Moody’s in its rating rationale also said that these two facilities constitute the company’s primary source to refinance the upcoming bonds.

Rating agency Moody’s Investors Service on Tuesday downgraded the corporate family rating (CFR) of Macrotech Developers (MDL), erstwhile Lodha Developers, to Caa1 from B3. Moody’s has also downgraded rating of the US dollar-denominated bonds issued by MDL arm Lodha Developers International and guaranteed by MDL to Caa1 from B3. The outlook on all the ratings above is negative. Data from Capitaline showed that total debt of MDL stood at Rs. 25,641 crore as on March 2019.

“The downgrade to Caa1 reflects the continued uncertainty with respect to the refinancing of MDL’s upcoming debt maturities,” says Moody’s analyst Sweta Patodia.
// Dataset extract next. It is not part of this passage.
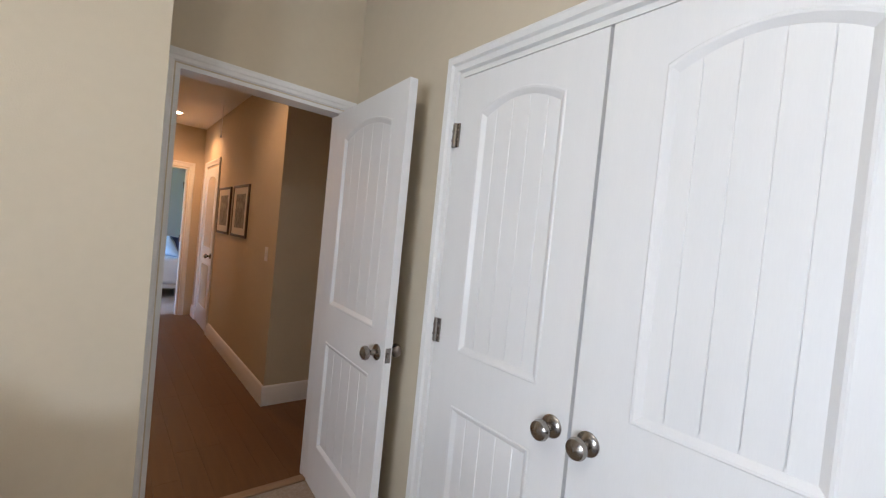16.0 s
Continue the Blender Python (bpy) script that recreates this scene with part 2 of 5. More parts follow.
BRASS = material("thin_brass", (0.65, 0.42, 0.18), 0.3, metal=1.0, bump=0)
CERAMIC = material("white_crackle_ceramic", (0.76, 0.72, 0.64), 0.25, vary=0.04, big=12, bump=0.04, coat=0.4)
TURNED = material("turned_honey_wood", (0.43, 0.235, 0.11), 0.42, second=(0.29, 0.145, 0.06), big=5, fine=30, bump=0.06, stretch=(3, 3, 14))
PINK = material("pink_agate", (0.70, 0.30, 0.33), 0.3, vary=0.25, big=20, bump=0.05)
MARBLE = material("white_marble_box", (0.80, 0.76, 0.74), 0.35, vary=0.05, big=12, bump=0.02)
BRISTLE = material("dark_brush_hair", (0.03, 0.022, 0.02), 0.8, bump=0.3)
SEAGRASS = material("woven_seagrass", (0.58, 0.43, 0.24), 0.85, second=(0.42, 0.29, 0.14), big=10, fine=90, bump=0.9, bump_scale=110, stretch=(1, 1, 3))
POMPOM = material("cream_wool", (0.80, 0.76, 0.70), 0.95, vary=0.08, bump=1.0, bump_scale=220, sheen=0.4)
GREYKNIT = material("grey_knit", (0.30, 0.30, 0.32), 0.95, second=(0.11, 0.11, 0.13), big=26, fine=120, bump=0.8, bump_scale=140)
CANVAS = material("white_canvas", (0.76, 0.75, 0.755), 0.85, vary=0.015, big=3, bump=0.25, bump_scale=420)
PLASTIC = material("white_plastic_plate", (0.82, 0.81, 0.78), 0.3, vary=0.01, bump=0)
# dark metal of the catches; also painted shade for vent and socket openings
DARKSLOT = material("dark_metal_and_slot_shade", (0.02, 0.02, 0.02), 0.6, bump=0)
SHEER = see_through("sheer_white_voile", (0.80, 0.83, 0.88), 0.24)
THIN = see_through("thin_white_voile", (0.55, 0.57, 0.62), 0.72)
HEM = see_through("doubled_white_voile", (0.62, 0.63, 0.66), 0.10)
AGED = material("aged_nickel", (0.20, 0.165, 0.135), 0.35, metal=1.0, vary=0.1, bump=0.02)
GLASS = dimming_glass("window_glass")
VINYL = material("white_vinyl", (0.82, 0.82, 0.81), 0.35, vary=0.01, bump=0)

# ---- lamps' light ----
ROOM_BOWL = glowing("lit_alabaster_glass", (1.0, 0.82, 0.60), 11.0, (0.85, 0.8, 0.7))
CAN = glowing("lit_downlight", (1.0, 0.62, 0.32), 10.0)
bulb = new("downlight_bulb", bpy.data.lights.new("downlight_bulb", "SPOT"))
bulb.data.energy, bulb.data.color, bulb.data.shadow_soft_size, bulb.data.spot_size, bulb.data.spot_blend = 8.0, (1.0, 0.44, 0.15), 0.05, radians(150), 0.6
bulb.location = (0.28, -3.45, HZ - 0.03)
LAMP_W = 0.5
near = new("downlight_bulb", bulb.data.copy())
near.data.energy = 2.2
near.location = (0.36, -0.75, HZ - 0.03)

# ---- the shell ----
T = 0.115
WOY0, WOY1, WOZ0, WOZ1 = 2.81, 3.675, 0.865, 2.36      # window opening
CY0, CY1, CZ = 1.282, 2.600, 2.055                      # closet opening
EX0, EX1, EZ = -0.125, 0.655, 2.055                     # entry opening
FX0, FX1, FZ = 0.0, 0.76, 2.05                          # far bedroom's opening

solid("floor_bedroom", boxes((XW - 0.9, XE + 0.2, YE - 0.03, YN + 0.2, -0.2, 0.0)), CARPET, "beige cut-pile carpet across the bedroom floor", "floor", kind="structure")
solid("wall_north", boxes((XW - 0.9, XE, YN, YN + T, -0.1, ZC + 0.1)), WALL, "beige painted wall behind the bed's head", "wall", kind="structure")
solid("wall_east", boxes(
    (XE, XE + 0.16, YS - T, WOY0, -0.3, ZC + 0.1), (XE, XE + 0.16, WOY1, YN + T, -0.3, ZC + 0.1),
    (XE, XE + 0.16, WOY0, WOY1, -0.3, WOZ0), (XE, XE + 0.16, WOY0, WOY1, WOZ1, ZC + 0.1)), WALL, "beige painted wall with the window", "wall", kind="structure")
bm = boxes((XA, XE, YS - T, YS, -0.1, ZC + 0.1), (XA, XA + T, YE, YS - T, -0.1, ZC + 0.1), bevel=0.0)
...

MDL now has in place an executed loan agreement for $155 million, secured against the unsold inventory at Lincoln Square, one of its London projects. However, drawdowns under this facility remain subject to receiving the practical completion certificate for all units at the property, which is expected by December 2019. As per management estimates, practical completion certificates have been received for about 75% of the units in the development.
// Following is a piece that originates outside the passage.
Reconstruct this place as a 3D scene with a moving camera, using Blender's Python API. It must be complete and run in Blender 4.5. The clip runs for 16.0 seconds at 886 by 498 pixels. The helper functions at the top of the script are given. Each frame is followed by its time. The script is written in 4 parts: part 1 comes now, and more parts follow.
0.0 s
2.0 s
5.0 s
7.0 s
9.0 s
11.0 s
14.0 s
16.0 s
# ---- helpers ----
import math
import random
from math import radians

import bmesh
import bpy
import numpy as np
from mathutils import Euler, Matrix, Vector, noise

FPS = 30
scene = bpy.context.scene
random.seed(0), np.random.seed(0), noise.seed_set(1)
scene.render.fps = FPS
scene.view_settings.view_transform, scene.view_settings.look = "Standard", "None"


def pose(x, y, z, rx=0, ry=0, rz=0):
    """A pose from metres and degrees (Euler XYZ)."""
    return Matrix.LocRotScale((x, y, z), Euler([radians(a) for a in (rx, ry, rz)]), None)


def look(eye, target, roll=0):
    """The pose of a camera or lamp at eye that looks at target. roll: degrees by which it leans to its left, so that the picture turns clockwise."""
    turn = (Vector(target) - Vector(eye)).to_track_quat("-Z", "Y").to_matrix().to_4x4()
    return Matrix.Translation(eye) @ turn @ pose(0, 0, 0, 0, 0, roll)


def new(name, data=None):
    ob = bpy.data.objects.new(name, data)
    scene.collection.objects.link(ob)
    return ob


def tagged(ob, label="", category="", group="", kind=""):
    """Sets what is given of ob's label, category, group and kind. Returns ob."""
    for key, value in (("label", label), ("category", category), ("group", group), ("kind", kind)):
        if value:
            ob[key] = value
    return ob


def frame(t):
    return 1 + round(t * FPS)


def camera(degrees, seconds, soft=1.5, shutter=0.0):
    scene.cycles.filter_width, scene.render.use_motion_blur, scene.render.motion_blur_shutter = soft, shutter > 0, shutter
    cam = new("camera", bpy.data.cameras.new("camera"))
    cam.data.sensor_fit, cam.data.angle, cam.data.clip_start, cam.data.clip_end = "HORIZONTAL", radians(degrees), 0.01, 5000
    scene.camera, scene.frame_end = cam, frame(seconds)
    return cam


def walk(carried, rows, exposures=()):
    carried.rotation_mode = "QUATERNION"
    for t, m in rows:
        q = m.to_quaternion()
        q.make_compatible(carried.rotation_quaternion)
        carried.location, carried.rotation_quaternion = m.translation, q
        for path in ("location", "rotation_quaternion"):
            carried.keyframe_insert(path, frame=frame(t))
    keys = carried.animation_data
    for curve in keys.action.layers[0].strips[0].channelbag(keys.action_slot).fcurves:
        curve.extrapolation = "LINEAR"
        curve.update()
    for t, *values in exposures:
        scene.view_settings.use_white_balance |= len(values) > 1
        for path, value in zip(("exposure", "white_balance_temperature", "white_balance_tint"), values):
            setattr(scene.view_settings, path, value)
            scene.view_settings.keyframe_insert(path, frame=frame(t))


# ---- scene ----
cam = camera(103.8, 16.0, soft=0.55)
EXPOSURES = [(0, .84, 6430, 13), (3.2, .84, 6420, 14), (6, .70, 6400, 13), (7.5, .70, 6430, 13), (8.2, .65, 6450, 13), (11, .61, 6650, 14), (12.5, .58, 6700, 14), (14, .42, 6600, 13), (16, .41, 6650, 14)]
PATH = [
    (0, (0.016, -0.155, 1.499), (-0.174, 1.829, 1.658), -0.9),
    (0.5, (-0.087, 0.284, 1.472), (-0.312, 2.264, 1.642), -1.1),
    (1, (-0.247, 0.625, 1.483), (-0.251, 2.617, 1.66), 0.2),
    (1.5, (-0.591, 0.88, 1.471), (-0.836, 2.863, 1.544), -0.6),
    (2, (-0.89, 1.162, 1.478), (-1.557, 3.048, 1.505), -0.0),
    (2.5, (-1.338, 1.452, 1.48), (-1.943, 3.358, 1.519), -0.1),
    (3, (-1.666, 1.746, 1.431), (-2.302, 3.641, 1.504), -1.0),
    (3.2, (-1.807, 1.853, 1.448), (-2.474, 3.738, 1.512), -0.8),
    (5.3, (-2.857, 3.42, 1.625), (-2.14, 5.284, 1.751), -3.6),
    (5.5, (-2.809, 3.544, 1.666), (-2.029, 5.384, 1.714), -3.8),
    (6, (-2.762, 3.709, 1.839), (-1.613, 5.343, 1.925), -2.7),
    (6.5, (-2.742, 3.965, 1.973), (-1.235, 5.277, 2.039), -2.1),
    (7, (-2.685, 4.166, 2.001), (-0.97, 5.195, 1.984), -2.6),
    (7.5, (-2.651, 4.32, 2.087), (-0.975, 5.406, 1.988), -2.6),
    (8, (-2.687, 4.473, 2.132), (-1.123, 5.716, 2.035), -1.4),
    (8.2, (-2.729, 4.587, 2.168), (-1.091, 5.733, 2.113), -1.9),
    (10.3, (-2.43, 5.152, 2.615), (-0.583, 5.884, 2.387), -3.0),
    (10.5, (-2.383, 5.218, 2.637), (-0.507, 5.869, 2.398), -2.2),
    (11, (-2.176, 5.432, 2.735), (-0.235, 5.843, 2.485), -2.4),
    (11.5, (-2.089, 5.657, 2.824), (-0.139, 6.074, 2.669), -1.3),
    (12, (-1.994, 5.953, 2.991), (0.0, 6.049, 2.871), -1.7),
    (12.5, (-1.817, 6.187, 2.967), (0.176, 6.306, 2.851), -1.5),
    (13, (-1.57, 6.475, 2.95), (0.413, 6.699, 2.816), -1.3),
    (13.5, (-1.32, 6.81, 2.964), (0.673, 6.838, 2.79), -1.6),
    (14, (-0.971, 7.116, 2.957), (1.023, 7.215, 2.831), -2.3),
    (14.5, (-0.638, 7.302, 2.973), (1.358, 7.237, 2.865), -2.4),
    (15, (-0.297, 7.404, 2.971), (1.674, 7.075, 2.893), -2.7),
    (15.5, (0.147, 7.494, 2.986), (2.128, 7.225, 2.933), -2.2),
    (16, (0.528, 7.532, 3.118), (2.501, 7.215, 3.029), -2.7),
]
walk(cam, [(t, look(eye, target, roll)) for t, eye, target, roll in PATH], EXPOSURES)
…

“While the company has made some progress in its refinancing efforts, its measures to date do not completely alleviate the significant refinancing risks,”said Patodia, who is also Moody’s lead analyst for MDL. MDL expects to secure another credit facility of around $195 million against the unsold inventory at Grosvenor Square, its second London project. However, documentation for this facility is currently in progress and will likely be completed over the next few weeks.
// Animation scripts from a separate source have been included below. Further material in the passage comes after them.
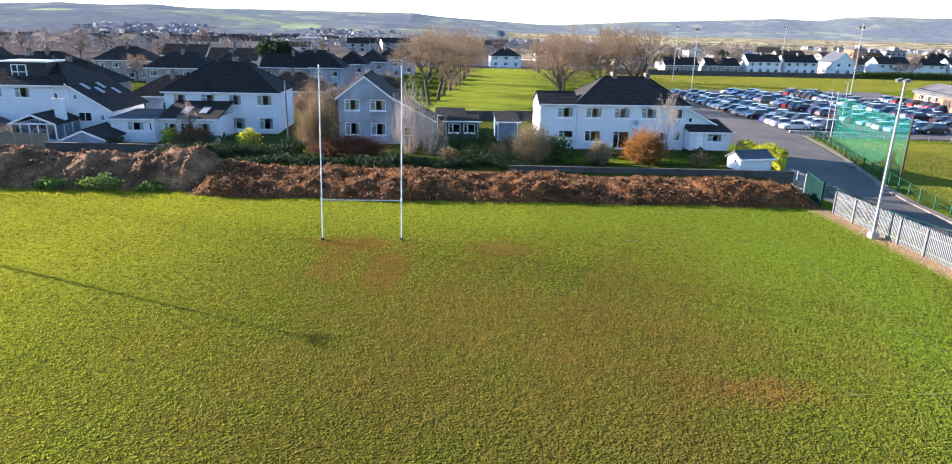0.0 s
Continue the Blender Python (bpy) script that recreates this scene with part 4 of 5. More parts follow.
for k, y in ((15.0, 2.0), (15.9, 3.6), (15.2, 5.4), (16.4, 6.8)):
    z = 6.85 - (k - 13.9) * 0.632
    part("skylight", Geo().prism([(k, y, z + 0.06), (k, y + 0.7, z + 0.06), (k + 1.0, y + 0.7, z - 0.57), (k + 1.0, y, z - 0.57)], (0.03, 0, 0.06)), M_GREYROOF, h4)
dm = part("dormer", Geo().box(7.0, 11.8, 1.4, 5.0, 6.4, 8.75), M_BLACK, h4)
part("dormer_roof", Geo().box(6.7, 12.1, 1.0, 5.2, 8.75, 8.95, 0.04), M_UPVC, h4)
part("dormer_window", Geo().box(7.6, 9.4, 1.34, 1.4, 6.7, 8.5, 0.01), M_UPVC, h4)
for a, b, c, d in ((7.72, 8.3, 6.8, 7.55), (8.42, 9.28, 6.8, 7.55), (7.72, 8.3, 7.65, 8.4), (8.42, 9.28, 7.65, 8.4)):
    part("dormer_pane", Geo().box(a, b, 1.325, 1.339, c, d), M_CARGLASS, h4)


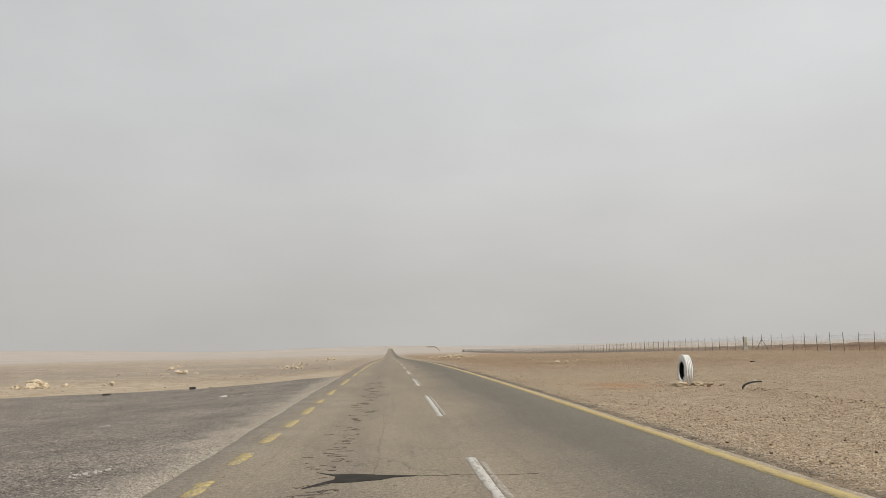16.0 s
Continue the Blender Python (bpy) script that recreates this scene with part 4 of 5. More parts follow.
    # a lower line of writing that nobody can read under the paint: bars
    for k, (a, b, c, d) in enumerate(((0.055, 0.10, 0.79, 0.82), (0.24, 0.275, 0.78, 0.825), (0.285, 0.31, 0.79, 0.82), (0.34, 0.40, 0.80, 0.825), (0.405, 0.42, 0.775, 0.82), (0.45, 0.50, 0.795, 0.825), (0.51, 0.55, 0.78, 0.82), (0.58, 0.64, 0.795, 0.825), (0.645, 0.66, 0.77, 0.82), (0.69, 0.74, 0.795, 0.825), (0.75, 0.80, 0.785, 0.82), (0.83, 0.88, 0.795, 0.825), (0.89, 0.90, 0.77, 0.81))):
        bm = bmesh.new()
        add_box(bm, ((b - a) * w, 0.004, (d - c) * h), (u((a + b) / 2), face, v((c + d) / 2)), 0.001)
        part("writing_bar", bm, M_SIGN_WHITE, panel)
    rr = random.Random(12)

    def strokes(name, count, area, size, mat, radius, label, lift):
        for _ in range(count):
            x, z = rr.uniform(area[0], area[1]), rr.uniform(area[2], area[3])
            pts = []
            a = rr.uniform(0, 6.28)
            for k in range(rr.randint(4, 7)):
                pts.append((u(x), v(z)))
                a += rr.uniform(-1.7, 1.7)
                x = min(max(x + size * math.cos(a), area[0]), area[1])
                z = min(max(z + size * math.sin(a) * 0.8, area[2]), area[3])
            ob = scribble(name, pts, radius, mat, panel, label)
            ob.location = (0, face - lift, 0)

    strokes("faded_scrawl", 30, (0.05, 0.90, 0.57, 0.74), 0.055, M_SPRAY_BLUE, 0.012, "faded blue scrawl", 0.0005)
    strokes("pale_scrawl", 8, (0.45, 0.93, 0.56, 0.74), 0.06, M_SPRAY_PALE, 0.012, "pale scrawl", 0.001)
    strokes("pale_scrawl", 14, (0.06, 0.94, 0.82, 0.95), 0.045, M_SPRAY_PALE, 0.013, "pale scrawl", 0.001)
    strokes("black_scrawl", 18, (0.26, 0.93, 0.66, 0.86), 0.055, M_SPRAY_BLACK, 0.016, "black sprayed scrawl", 0.002)
    strokes("black_scrawl", 5, (0.34, 0.52, 0.52, 0.68), 0.05, M_SPRAY_BLACK, 0.017, "black sprayed scrawl", 0.0025)
    strokes("black_scrawl", 6, (0.12, 0.60, 0.84, 0.95), 0.04, M_SPRAY_BLACK, 0.016, "black sprayed scrawl", 0.002)
    strokes("white_fleck", 2, (0.3, 0.45, 0.36, 0.43), 0.012, M_SIGN_WHITE, 0.006, "", 0.001)
    # the sheet hangs a little askew and leans forward
    middle = Vector((0, 0, mid))
    panel.matrix_local = Matrix.Translation(middle) @ pose(0, 0, 0, 3.5, -1.2, 0) @ Matrix.Translation(-middle)
    return sign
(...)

Moody’s in its rating rationale also said that these two facilities constitute the company’s primary source to refinance the upcoming bonds. However, given that the facilities cannot be drawn down immediately, and remain subject to the fulfilment of certain conditions, liquidity risk remains elevated. “MDL’s Caa1 CFR is primarily a reflection of its weak liquidity position,” the rating agency said in its report.

In August this year, Moody’s had downgraded MDL’s CFR to B3 from B2. At the same time, it had also downgraded the senior unsecured rating of the US dollar-denominated bonds issued by Lodha Developers International and guaranteed by MDL to B3 from B2.